Return all the data below as it stands, minus the pictures.

▶ Supplied information:
☆ ☆ ☆ ☆
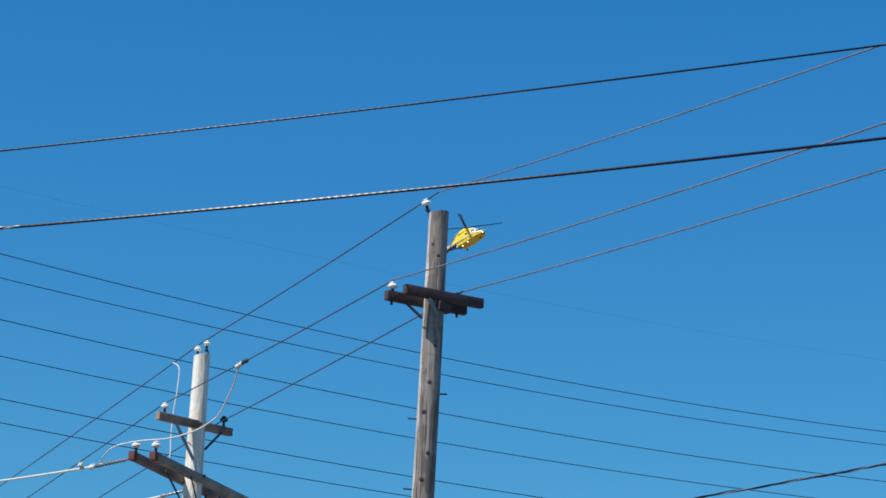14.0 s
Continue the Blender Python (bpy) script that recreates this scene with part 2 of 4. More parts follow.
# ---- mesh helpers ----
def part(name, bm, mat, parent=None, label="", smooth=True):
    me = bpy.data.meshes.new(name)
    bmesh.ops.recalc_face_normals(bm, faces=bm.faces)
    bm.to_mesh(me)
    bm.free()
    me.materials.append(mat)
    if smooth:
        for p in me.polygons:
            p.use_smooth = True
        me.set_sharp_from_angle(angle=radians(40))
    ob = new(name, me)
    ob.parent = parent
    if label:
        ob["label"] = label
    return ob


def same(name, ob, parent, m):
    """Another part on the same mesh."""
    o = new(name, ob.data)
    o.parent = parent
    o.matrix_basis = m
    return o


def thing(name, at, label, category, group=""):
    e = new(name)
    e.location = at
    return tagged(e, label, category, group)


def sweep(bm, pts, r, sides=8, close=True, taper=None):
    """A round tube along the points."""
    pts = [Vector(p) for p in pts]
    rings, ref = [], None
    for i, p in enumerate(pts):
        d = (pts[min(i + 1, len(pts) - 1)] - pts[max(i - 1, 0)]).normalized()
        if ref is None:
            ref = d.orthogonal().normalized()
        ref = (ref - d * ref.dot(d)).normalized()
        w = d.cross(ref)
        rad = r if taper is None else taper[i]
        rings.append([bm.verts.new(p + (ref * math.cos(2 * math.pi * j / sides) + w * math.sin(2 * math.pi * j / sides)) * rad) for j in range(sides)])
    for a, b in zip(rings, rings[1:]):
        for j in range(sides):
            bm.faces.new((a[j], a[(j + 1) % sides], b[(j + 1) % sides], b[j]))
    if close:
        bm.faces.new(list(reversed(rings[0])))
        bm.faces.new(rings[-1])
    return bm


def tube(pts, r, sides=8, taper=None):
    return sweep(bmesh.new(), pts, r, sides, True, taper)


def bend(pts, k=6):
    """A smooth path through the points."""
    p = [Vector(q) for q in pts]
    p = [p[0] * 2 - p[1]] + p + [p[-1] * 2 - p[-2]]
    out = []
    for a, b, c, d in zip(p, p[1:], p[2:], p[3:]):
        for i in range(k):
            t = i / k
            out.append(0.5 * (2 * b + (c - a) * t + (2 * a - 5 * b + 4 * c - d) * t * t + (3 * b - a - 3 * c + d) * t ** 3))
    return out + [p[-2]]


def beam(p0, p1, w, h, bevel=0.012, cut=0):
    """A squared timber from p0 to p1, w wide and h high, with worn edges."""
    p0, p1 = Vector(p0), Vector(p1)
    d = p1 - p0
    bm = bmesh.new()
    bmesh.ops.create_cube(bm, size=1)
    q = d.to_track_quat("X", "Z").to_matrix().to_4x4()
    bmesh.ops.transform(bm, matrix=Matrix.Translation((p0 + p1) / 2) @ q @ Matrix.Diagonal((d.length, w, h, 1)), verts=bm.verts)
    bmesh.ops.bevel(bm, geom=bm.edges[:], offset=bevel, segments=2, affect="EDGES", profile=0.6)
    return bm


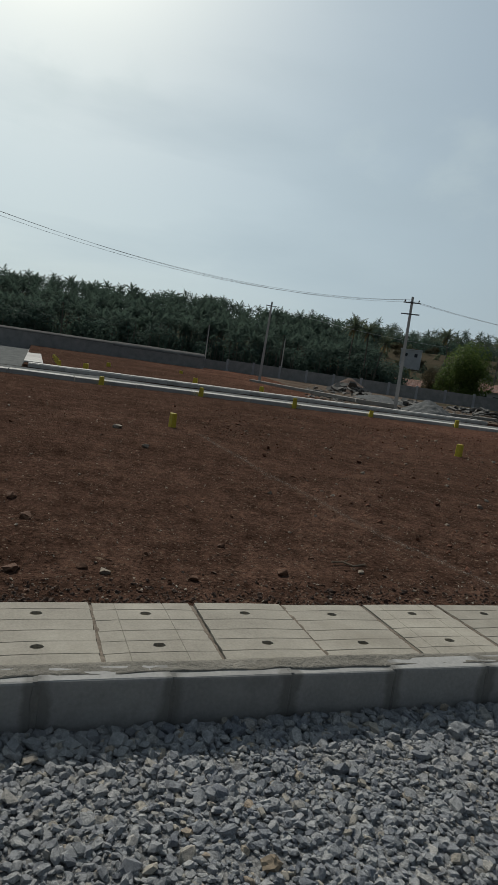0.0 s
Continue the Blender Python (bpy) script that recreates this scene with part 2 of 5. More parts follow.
☆ ☆ ☆ ☆
▶ Solution below:
14.0 s
Continue the Blender Python (bpy) script that recreates this scene with part 2 of 4. More parts follow.
# ---- mesh helpers ----
def part(name, bm, mat, parent=None, label="", smooth=True):
    me = bpy.data.meshes.new(name)
    bmesh.ops.recalc_face_normals(bm, faces=bm.faces)
    bm.to_mesh(me)
    bm.free()
    me.materials.append(mat)
    if smooth:
        for p in me.polygons:
            p.use_smooth = True
        me.set_sharp_from_angle(angle=radians(40))
    ob = new(name, me)
    ob.parent = parent
    if label:
        ob["label"] = label
    return ob


def same(name, ob, parent, m):
    """Another part on the same mesh."""
    o = new(name, ob.data)
    o.parent = parent
    o.matrix_basis = m
    return o


def thing(name, at, label, category, group=""):
    e = new(name)
    e.location = at
    return tagged(e, label, category, group)


def sweep(bm, pts, r, sides=8, close=True, taper=None):
    """A round tube along the points."""
    pts = [Vector(p) for p in pts]
    rings, ref = [], None
    for i, p in enumerate(pts):
        d = (pts[min(i + 1, len(pts) - 1)] - pts[max(i - 1, 0)]).normalized()
        if ref is None:
            ref = d.orthogonal().normalized()
        ref = (ref - d * ref.dot(d)).normalized()
        w = d.cross(ref)
        rad = r if taper is None else taper[i]
        rings.append([bm.verts.new(p + (ref * math.cos(2 * math.pi * j / sides) + w * math.sin(2 * math.pi * j / sides)) * rad) for j in range(sides)])
    for a, b in zip(rings, rings[1:]):
        for j in range(sides):
            bm.faces.new((a[j], a[(j + 1) % sides], b[(j + 1) % sides], b[j]))
    if close:
        bm.faces.new(list(reversed(rings[0])))
        bm.faces.new(rings[-1])
    return bm


def tube(pts, r, sides=8, taper=None):
    return sweep(bmesh.new(), pts, r, sides, True, taper)


def bend(pts, k=6):
    """A smooth path through the points."""
    p = [Vector(q) for q in pts]
    p = [p[0] * 2 - p[1]] + p + [p[-1] * 2 - p[-2]]
    out = []
    for a, b, c, d in zip(p, p[1:], p[2:], p[3:]):
        for i in range(k):
            t = i / k
            out.append(0.5 * (2 * b + (c - a) * t + (2 * a - 5 * b + 4 * c - d) * t * t + (3 * b - a - 3 * c + d) * t ** 3))
    return out + [p[-2]]


def beam(p0, p1, w, h, bevel=0.012, cut=0):
    """A squared timber from p0 to p1, w wide and h high, with worn edges."""
    p0, p1 = Vector(p0), Vector(p1)
    d = p1 - p0
    bm = bmesh.new()
    bmesh.ops.create_cube(bm, size=1)
    q = d.to_track_quat("X", "Z").to_matrix().to_4x4()
    bmesh.ops.transform(bm, matrix=Matrix.Translation((p0 + p1) / 2) @ q @ Matrix.Diagonal((d.length, w, h, 1)), verts=bm.verts)
    bmesh.ops.bevel(bm, geom=bm.edges[:], offset=bevel, segments=2, affect="EDGES", profile=0.6)
    return bm


0.0 s
Continue the Blender Python (bpy) script that recreates this scene with part 2 of 5. More parts follow.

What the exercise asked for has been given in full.